State Economic Opportunity Secretary Hunting Deutsch announced Tuesday that he will resign following questions about his own drawing of unemployment compensation and whether he needed it.
The Florida Current first reported that Deutsch received more than $25,0000 in jobless benefits from 2009 to 2011 after being laid off in a corporate merger, even though he owned two homes worth more than $1.1 million and traveled often to Europe during that period of “unemployment.” Deutsch also told The Current he didn’t need to work during that time.
“I find the current media focus on my personal matters a distraction to the agency and your administration and believe it best for me to leave,” Deutsch wrote in a letter to Gov. Rick Scott.
He said he would officially step down Dec. 14.
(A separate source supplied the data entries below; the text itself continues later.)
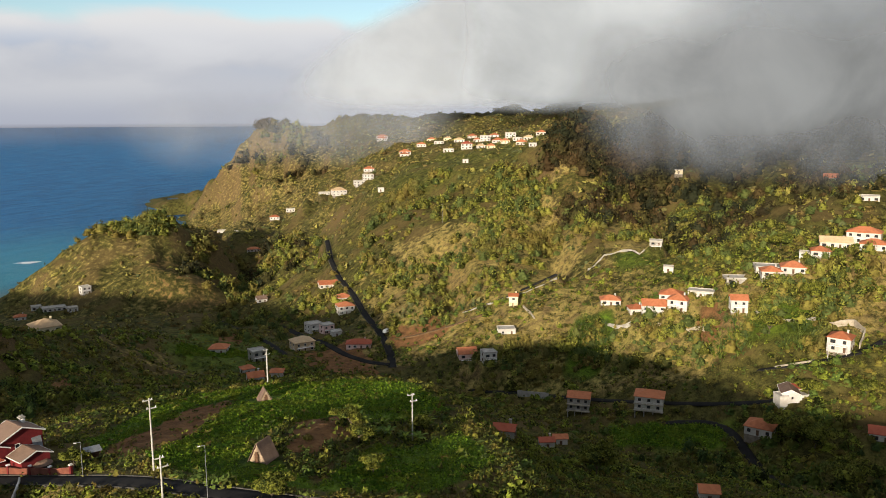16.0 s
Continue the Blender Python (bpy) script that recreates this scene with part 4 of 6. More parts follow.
def block(top, cx, cy, w, d, tall, wall, roof, kind, rise, turn=0, sink=3.0, over=0.45, name="wall"):
    """A wall block with its roof as two parts; the ridge runs along its own x."""
    m = pose(cx, cy, 0, 0, 0, turn)
    bm = bmesh.new()
    box(bm, 0, 0, -sink, w, d, tall + sink)
    if kind == "gable":
        for sx in (-1, 1):
            v = [bm.verts.new((sx * (w / 2 - 0.01), yy, zz)) for yy, zz in ((-d / 2, tall), (d / 2, tall), (0, tall + rise))]
            bm.faces.new(v)
    part(name, bm, WALL[wall], top).matrix_basis = m
    part("roof", roof_mesh(kind, w, d, tall, rise, over), ROOF[roof], top).matrix_basis = m
    if kind in ("hip", "gable"):
        bm = bmesh.new()
        run = w / 2 + over - (d / 2 + over if kind == "hip" else 0)
        box(bm, 0, 0, tall + rise + 0.12, 2 * max(run, 0.3), 0.28, 0.12)
        part("ridge_cap", bm, ROOF[roof], top).matrix_basis = m
        bm = bmesh.new()
        a, b = w / 2 + over + 0.03, d / 2 + over + 0.03
        for s in (-1, 1):
            box(bm, 0, s * b, tall + 0.01, 2 * a, 0.08, 0.14)
            if kind == "gable":
                part("gutter", bm, TRIM, top).matrix_basis = m
                bm = bmesh.new()
            else:
                box(bm, s * a, 0, tall + 0.01, 0.08, 2 * b - 0.1, 0.14)
        if kind == "hip":
            part("gutter", bm, TRIM, top).matrix_basis = m
        if kind == "gable":
            for s in (-1, 1):
                bm = bmesh.new()
                for side in (-1, 1):
                    q = [bm.verts.new((s * (a - 0.02 + k * 0.07), side * y, h)) for k in (0, 1) for y, h in ((b, tall - 0.02), (0, tall + rise - 0.02), (0, tall + rise + 0.20), (b, tall + 0.20))]
                    for f in ((0, 1, 2, 3), (7, 6, 5, 4), (0, 4, 5, 1), (1, 5, 6, 2), (2, 6, 7, 3), (3, 7, 4, 0)):
                        bm.faces.new([q[k] for k in f])
                bmesh.ops.recalc_face_normals(bm, faces=bm.faces)
                part("verge_board", bm, TRIM, top).matrix_basis = m


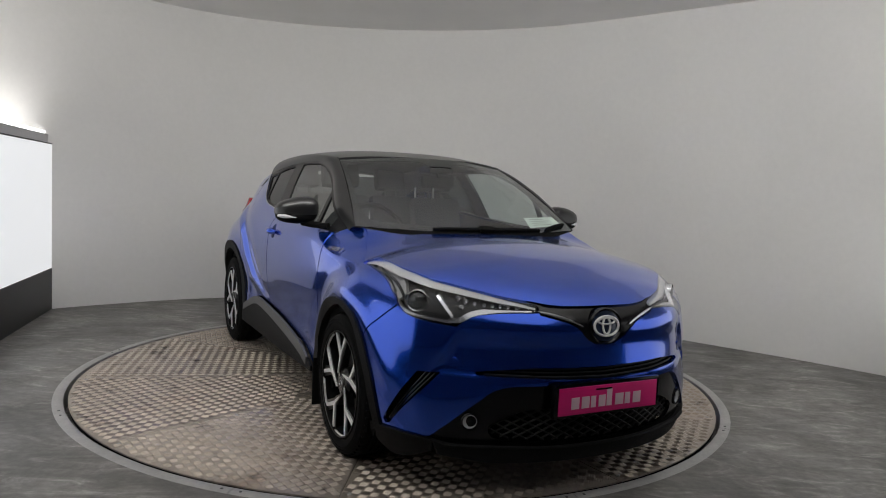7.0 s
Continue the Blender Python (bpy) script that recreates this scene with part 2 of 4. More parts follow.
def smooth_line(points, steps=90):
    p = np.array(points, float)
    k = np.r_[0, np.cumsum(np.hypot(*np.diff(p, axis=0).T))]
    q = pchip(k, p, np.linspace(0, k[-1], steps))
    for _ in range(6):
        q[1:-1] = (q[:-2] + 2 * q[1:-1] + q[2:]) / 4
    return q


def build_room():
    line = smooth_line(WALL_LINE)
    away = np.gradient(line, axis=0)
    away = np.stack([away[:, 1], -away[:, 0]], 1)
    away /= np.linalg.norm(away, axis=1)[:, None]
    away *= np.sign((away * (line - [0, 0])).sum(1))[:, None]
    outer = line + .12 * away
    bm = slab(bmesh.new(), [tuple(p) for p in line] + [tuple(p) for p in outer[::-1]], -.02, CEILING_Z + .1)
    tagged(part("wall_curved", bm, WALL, sharp=40), "smooth curved grey painted studio wall", "wall", kind="structure")
    right, left = line[0], line[-1]
    # Unseen walls added to close the room; their dark colour stands for darkness.
    for name, a, b in (("added_wall_east", right, (4.3, -7.5)), ("added_wall_west", left, (-4.3, -7.5)), ("added_wall_south", (-4.42, -7.5), (4.42, -7.5))):
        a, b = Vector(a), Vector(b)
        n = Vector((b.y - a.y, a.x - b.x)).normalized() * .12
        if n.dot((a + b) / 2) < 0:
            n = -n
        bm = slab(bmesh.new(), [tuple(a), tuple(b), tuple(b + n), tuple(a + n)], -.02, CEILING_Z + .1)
        tagged(part(name, bm, DARK_SURROUND), "unseen dark wall added to keep the car's reflections dark", "wall", kind="structure")
    bm = bmesh.new()
    slab(bm, [(-4.7, -4.8), (4.7, -4.8), (4.7, 3.6), (-4.7, 3.6)], CEILING_Z, CEILING_Z + .08)
    tagged(part("ceiling", bm, CEILING), "flat white painted studio ceiling", "ceiling", kind="structure")
    # Unseen ceiling piece added over the camera's side, dark for the same reason.
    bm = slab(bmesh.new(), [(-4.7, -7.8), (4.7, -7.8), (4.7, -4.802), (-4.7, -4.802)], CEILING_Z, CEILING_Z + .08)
    tagged(part("added_dark_ceiling", bm, DARK_SURROUND), "unseen dark ceiling added to keep the car's reflections dark", "ceiling", kind="structure")
    bm = bmesh.new()
    n = 96
    hole = [(RING_OUT * math.cos(a), RING_OUT * math.sin(a)) for a in np.linspace(0, 2 * math.pi, n, endpoint=False)]
    inner = [bm.verts.new((x, y, FLOOR_Z)) for x, y in hole]
    far = []
    for x, y in hole:
        k = min((5.0 if x > 0 else -5.0) / x if abs(x) > 1e-6 else 99, ((4.0 if y > 0 else -8.0) / y) if abs(y) > 1e-6 else 99)
        far.append(bm.verts.new((x * k, y * k, FLOOR_Z)))
    for k in range(n):
        bm.faces.new((inner[k], far[k], far[(k + 1) % n], inner[(k + 1) % n]))
    tagged(part("floor", bm, CONCRETE), "stained dark grey polished concrete floor", "floor", kind="structure")
    bm = slab(bmesh.new(), [(-5, -8), (5, -8), (5, 4), (-5, 4)], -.3, -.12)
    tagged(part("floor_pit", bm, CONCRETE), "concrete slab under the turntable", "floor", kind="structure")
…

Deutsch has headed the Department of Economic Opportunity – an agency just created in 2011 as the state’s workforce and economic development arm – for eight months. Its initial secretary, Doug Darling, also resigned and was followed in the interim by Cynthia Lorenzo.
“We, through your leadership, have made extraordinary progress as recognized by the Department of Labor in achieving the greatest reduction in unemployment in the entire United States,” Deutsch wrote in his resignation letter.
Gov. Rick Scott was traveling on a trade mission to Colombia on Tuesday and didn’t immediately comment.
Deutsch was hired to head up DEO in April at a salary of $140,000.
Deutsch was fired by Bank United in July of 2009, and has said publicly that he qualified for unemployment compensation legally, and collected the maximum weekly payment of $275 a week. During that time, he has said he did look for work, as required.
After Deutsch’s past acceptance of unemployment was first reported, a spokeswoman for Scott’s office said the governor had not been aware that Deutsch had received jobless benefits, despite 10 interviews with him as a job candidate for the agency that handles jobless benefits.